1. Field of the Invention
The present invention relates to a method for manufacturing optical fiber preform, and a burner apparatus employed for manufacturing an optical fiber preform that uses this method, in which glass particles are synthesized by reacting a source material gas in oxy-hydrogen flame, and depositing it in the radial direction of the outer periphery of a starting member.
2. Description of the Related Art
Optical fibers are manufactured by drawing an optical fiber preform.
In addition, examples of methods for manufacturing optical fiber preforms include VAD, OVD, MCVD and PCVD methods. In particular, OVD (Outside Vapor Phase Deposition) method is a method for manufacturing optical fiber preforms consisting of synthesizing glass particles by hydrolyzing or oxidizing silicon tetrachloride (SiCl4), germanium tetrachloride (GeCl4) and so forth in flame together with oxygen and hydrogen, depositing the glass particles (soot) in the radial direction of the outer periphery of a conical starting member provided with a glass material that is provided as a core and rotates around its axis to manufacture a porous optical fiber preform by forming a porous layer composed of multiple layers, and converting it to transparent glass while dehydrating and sintering in an electric oven.

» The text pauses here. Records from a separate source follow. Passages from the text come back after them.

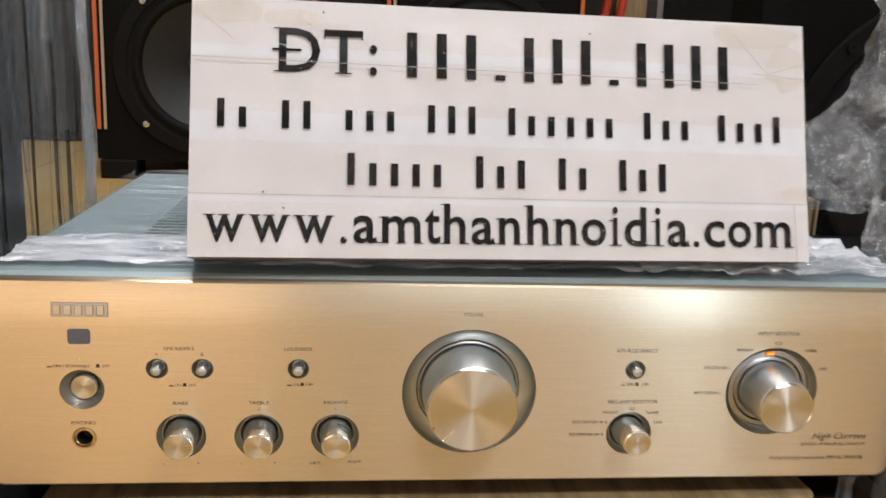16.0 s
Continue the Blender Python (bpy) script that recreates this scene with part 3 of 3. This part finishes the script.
main_sheet = sign_part("paper_sheet", sheet(0.0003, W - 0.0003, 0.0288, H - 0.0002, 0.0, 0.0012), PAPER, "white printed paper sheet under clear tape")
sharp_smooth(main_sheet)
low_sheet = sign_part("paper_strip", sheet(0.0002, W - 0.0002, 0.0003, 0.0286, -0.0003, 0.0010), PAPER, "white printed paper strip along the lower edge")
sharp_smooth(low_sheet)
for z0, z1, yy in ((0.0275, 0.0525, -0.0024), (0.066, 0.091, -0.0025), (0.096, 0.1183, -0.0024), (0.0005, 0.025, -0.0025)):
    sharp_smooth(sign_part("tape_strip", sheet(0.0003, W - 0.0003, z0, z1, yy, 0.0004, 50, 6), TAPE, "strip of clear packing tape"))
INK_Y = -0.0016


# letter: left, right, foot, head, cell width, and its serifs (left, right, foot, head), in thousandths of an em
GLYPHS = {
    "w": (58, 662, -8, 448, 722, ((21, 205, 430, 450), (262, 440, 430, 450), (560, 694, 430, 450))),
    "a": (37, 425, -10, 460, 444, ((390, 442, 0, 40),)),
    "m": (72, 722, 0, 460, 778, ((16, 180, 0, 18), (310, 474, 0, 18), (610, 775, 0, 18), (16, 100, 425, 445))),
    "t": (13, 279, -10, 579, 278, ()),
    "h": (66, 434, 0, 683, 500, ((9, 176, 0, 18), (325, 487, 0, 18), (9, 90, 655, 675))),
    "n": (72, 432, 0, 460, 500, ((16, 180, 0, 18), (322, 485, 0, 18), (16, 100, 425, 445))),
    "o": (29, 470, -10, 460, 500, ()),
    "i": (92, 182, 0, 683, 278, ((16, 253, 0, 18), (20, 110, 425, 445))),
    "d": (27, 425, -10, 683, 500, ((310, 370, 655, 675), (420, 491, 8, 30))),
    "c": (25, 412, -10, 460, 444, ()),
    ".": (70, 181, -11, 100, 250, ()),
    "D": (80, 685, 0, 662, 722, ((16, 200, 0, 20), (16, 200, 642, 662))),
    "T": (17, 593, 0, 662, 611, ((180, 430, 0, 20), (17, 36, 520, 642), (574, 593, 520, 642))),
    ":": (81, 192, -11, 459, 278, ()),
}


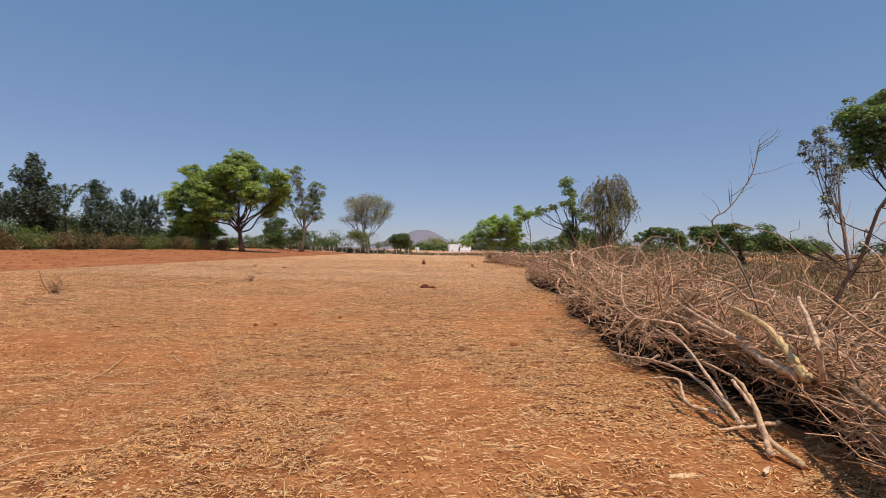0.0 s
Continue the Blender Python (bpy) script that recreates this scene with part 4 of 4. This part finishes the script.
mesh_part("limb", limb(P_FORK2, 0.024, 0.013, 20, 7, 0.12), GREY_WOOD, fork)
mesh_part("limb", limb(P_LOOP, 0.019, 0.009, 22, 7, 0.12), GREY_WOOD, fork)
bent = new("bent_branch")
tagged(bent, "dark bent branch standing up from the brushwood", "branch")
mesh_part("limb", limb([(P_BENT[0][0] - 0.05, 4.6, 0.1)] + P_BENT, 0.028, 0.014, 26, 7, 0.16), DARK_WOOD, bent)
side = curved(np.repeat(along(P_BENT, 9)[3:], 4, 0), np.repeat(along(P_BENT, 9)[3:], 4, 0) + rng.normal(0, 0.2, (24, 3)) + np.array([0.12, 0, 0.12]), 5, 0.1)
for i in range(24):
    mesh_part("twig", tubes(side[i:i + 1], 0.007 * np.linspace(1, 0.4, 5)[None], 4), DARK_WOOD, bent)
tall = new("tall_dead_branch")
tagged(tall, "tall thin leafless branch sticking up from the brushwood", "branch")
mesh_part("stem", limb([(P_TALL[0][0] + 0.15, 4.65, 0.2)] + P_TALL, 0.012, 0.005, 22, 6), PALE_BARK, tall)
for p, r in ((P_TALL2, 0.004), (P_TALL3, 0.004), (P_TALL4, 0.007), (P_TALL5, 0.005)):
    mesh_part("twig", limb(p, r, r * 0.5, 8, 5), PALE_BARK, tall)


p = along(P_TALL, 30)
g = np.random.default_rng(64)
for k in (12, 15, 18, 20, 22, 24, 26, 28, 29, 29):
    e = p[k] + np.array([g.uniform(0.05, 0.32) * (1 if k % 3 else -0.5), g.normal(0, 0.08), g.uniform(0.08, 0.3)])
    mesh_part("twig", tubes(curved(p[k:k + 1], e[None], 6, 0.08, gen=g), 0.0035 * np.linspace(1, 0.4, 6)[None], 4), PALE_BARK, tall)


def heap_x(y):
    """The front edge of the heaped brushwood."""
    return np.interp(y, [-1, 2, 4.0, 5.2, 6.8, 8.3, 10.5, 14, 19, 23, 27, 32, 41, 53, 62], [3.25, 3.25, 3.10, 2.70, 2.65, 3.05, 3.2, 4.0, 4.1, 4.6, 5.8, 6.6, 6.5, 5.4, 7.0])


def heap_h(y):
    return np.interp(y, [-1, 3, 6, 12, 19, 24, 29, 34, 41, 50, 56, 62], [0.45, 0.50, 0.72, 0.88, 0.80, 0.7, 0.34, 0.25, 0.4, 0.8, 0.6, 0.3])


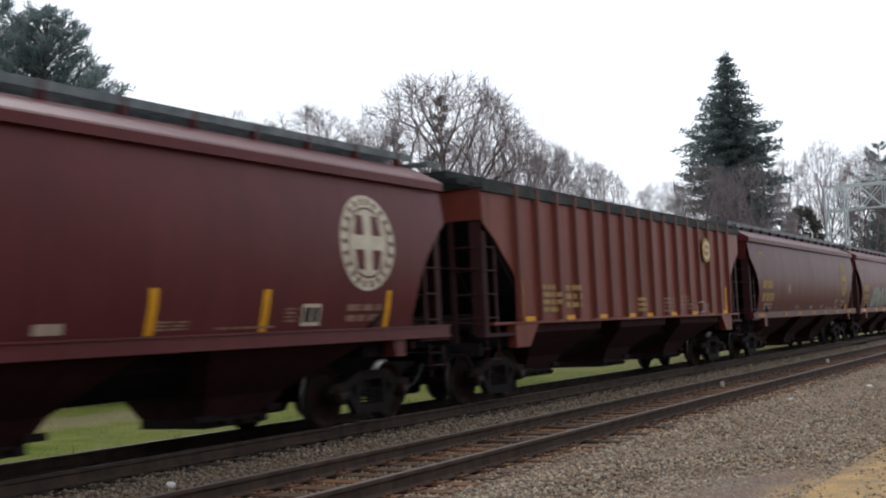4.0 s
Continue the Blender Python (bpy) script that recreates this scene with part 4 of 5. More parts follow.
# cars from the front of the train backwards; the first joint seen lies before car 0
car_round(-4, "dark maroon covered hopper car", M_MAROON, emblem="swoosh", emat=M_DIM)
car_round(-3, "dark red covered hopper car with a cream emblem", M_MAROON, "straight", emblem="swoosh")
dc = car_round(-2, "dirty cream covered hopper car with small spray tags", M_CREAM, "straight", emblem="", nums=M_DIM, hives=False, refl=())
throwup(dc, -3.6, -1.4, 1.62, 2.1, 3, ((0.09, M_PLUM), (0.03, M_BLACK)), 5)
throwup(dc, 2.4, 4.6, 1.6, 2.1, 3, ((0.09, M_PLUM), (0.03, M_BLACK)), 6)
dc = car_round(-1, "maroon covered hopper car with pale teal graffiti", M_PLUM, emat=M_GOLD, nums=M_GOLD, hives=False)
throwup(dc, -5.3, -1.0, 1.48, 2.34, 6, ((0.42, M_GREYPINK), (0.30, M_TEAL), (0.13, M_DEEPTEAL), (0.05, M_WHITE)), 11, "pale teal and white graffiti")
throwup(dc, 0.6, 4.8, 1.48, 2.14, 6, ((0.38, M_GREYPINK), (0.27, M_TEAL), (0.12, M_DEEPTEAL), (0.05, M_WHITE)), 12, "pale teal and white graffiti")
dc.bars("overspray", [(-5.2, -4.3, 1.29, 1.43), (-3.6, -2.4, 1.29, 1.43), (-1.5, -0.2, 1.29, 1.43), (0.9, 2.6, 1.29, 1.43), (3.4, 4.6, 1.29, 1.43)], M_TEAL, "pale overspray on the sill", lift=0.12)
dc.bars("patch", [(-1.2, -0.7, 1.62, 1.95)], M_RUSTRED, "orange painted patch")
dc.bars("reflector", [(-5.3, -4.95, 1.5, 1.72), (6.4, 6.75, 1.5, 1.72)], M_YELLOW)
dc = car_round(0, "dark maroon covered hopper car with a gold round emblem", M_MAROON, emat=M_GOLD, nums=M_GOLD, hives=False, strip=M_AMBER)
dc.bars("reflector", [(6.6, 7.0, 1.45, 1.65)], M_YELLOW)
dc = car_ribbed(1, "rusty red ribbed hopper car with a small round emblem", M_RUSTRED, M_REDRIB)
dc.disc("emblem_disc", 4.83, 3.19, 0.0, 0.33, M_GOLDY, "small yellow round emblem", lift=0.092, squash=1.15)
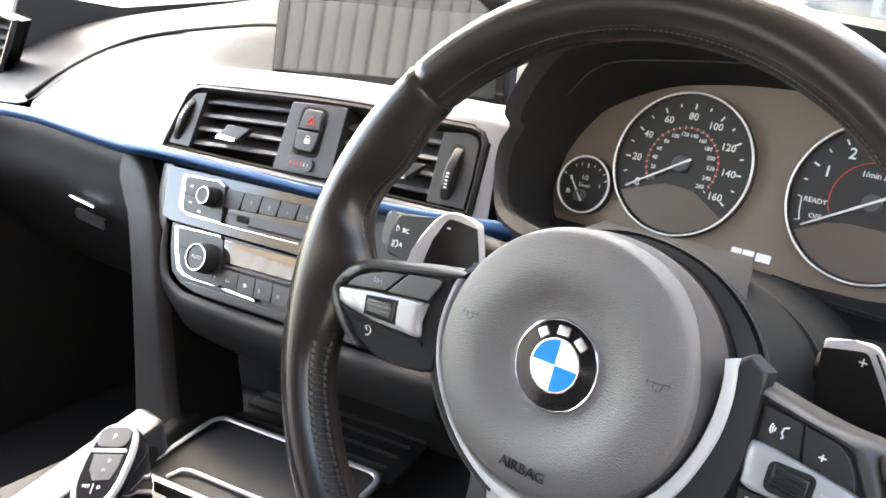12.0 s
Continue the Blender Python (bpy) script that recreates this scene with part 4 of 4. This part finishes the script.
def radio():
    r = thing("radio", STACK, "black radio panel with rotary knob and preset keys", "car radio")
    frame_pts = [(-170, -44), (-100, -43.5), (0, -42.5), (100, -41), (170, -39), (172, -90), (150, -92), (0, -92), (-150, -94), (-163, -92)]
    part("surround", prism(frame_pts, -25, -2, 1.5, 2), FASCIA, r, "lacquered silver-grey surround")
    # the knob's plate stands in a chrome edge that is broad at its outer end
    part("chrome_edge", prism([(-145, -51), (-142, -48.4), (-97, -46.8), (-89, -50), (-88, -53), (-84, -84.4), (-129, -84), (-137, -82), (-140.5, -79)], -4, 1.2, 0.7, 2), CHROME, r, "bright chrome edge")
    part("knob_plate", prism([(-139.5, -52.6), (-137.5, -49.8), (-97.4, -48), (-89, -51.2), (-86.6, -54), (-81.8, -83.4), (-128, -83), (-132.4, -81.6), (-134.4, -79.4)], -4, 1.7, 0.5, 2), BUTTON, r, "black plate with knob")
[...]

The optical fiber manufactured by drawing this optical fiber preform has superior purity and other qualities.
In the OVD method, an end of a burner 10 used in the step in which the porous optical fiber preform is formed has a structure as shown in FIG. 1, for example.
A first nozzle 1 is provided in the center on the end of this burner 10, and a second nozzle 2 is provided on the same central axis as first nozzle 1 around this first nozzle 1. In addition, a third nozzle 3 is similarly provided on the same central axis as first nozzle 1 around the second nozzle 2, and a fourth nozzle 4 is provided on the same central axis as the first nozzle 1 around the third nozzle 3. In addition, a plurality of fifth nozzles 5 having narrow diameter are provided on the concentric circle of the first nozzle 1 between the second nozzle 2 and third nozzle 3.
In addition, the first nozzle 1 serves as a first port 11, the section between the first nozzle 1 and second nozzle 2 serves as a second port 12, the second between the second nozzle 2 and third nozzle 3 serves as a third port 13, the section between the third nozzle 3 and fourth nozzle 4 serves as a fourth port 14, and the fifth nozzle 5 serve as fifth ports 15.
In order to synthesize glass particles in the OVD method, typically, a mixed gas of, for example, SiCl4 and an additive gas such as oxygen or hydrogen, is supplied as a source material gas from the first port 11, a sealing gas comprised of argon and so forth is supplied from the second port 12, hydrogen is supplied from the third port 13, and oxygen is supplied from the fourth port 14 and fifth ports 15.
However, the method for manufacturing optical fiber preform using this burner 10 had the following problems.
When the source material gas, oxygen and hydrogen are supplied into the oxy-hydrogen flame of the burner 10, glass particles are synthesized by a hydrolysis reaction (flame hydrolysis) that occurs in the flame. Although these glass particles are normally deposited on the surface of the starting member, a part of them adhere to the end of the burner 10. In this manner, when the glass particles adhere to the end of the burner 10, the above ports become blocked causing problems such as a defective manufacture of the porous optical fiber preform.
Furthermore, aggregates of the glass particles (SiO2 particles) that have adhered to the end of the burner 10 also adhere to the surface of the porous optical fiber preform after having separated from the burner 10. If the porous optical fiber preform is sintered in this state, bubbles form within the optical fiber preform, thereby preventing the manufacture of a satisfactory optical fiber preform.
In addition, accompanying the increase in demand for high-speed communications in recent years, the manufacture volume of the optical fibers has increased, and the optical fiber preforms are tending to become larger. As a result, the amount of the source material gas used has also increased, thereby resulting in a corresponding increase in the amount of the glass particles adhering to the end of the burner, which in turn has caused the above problems to become more serious.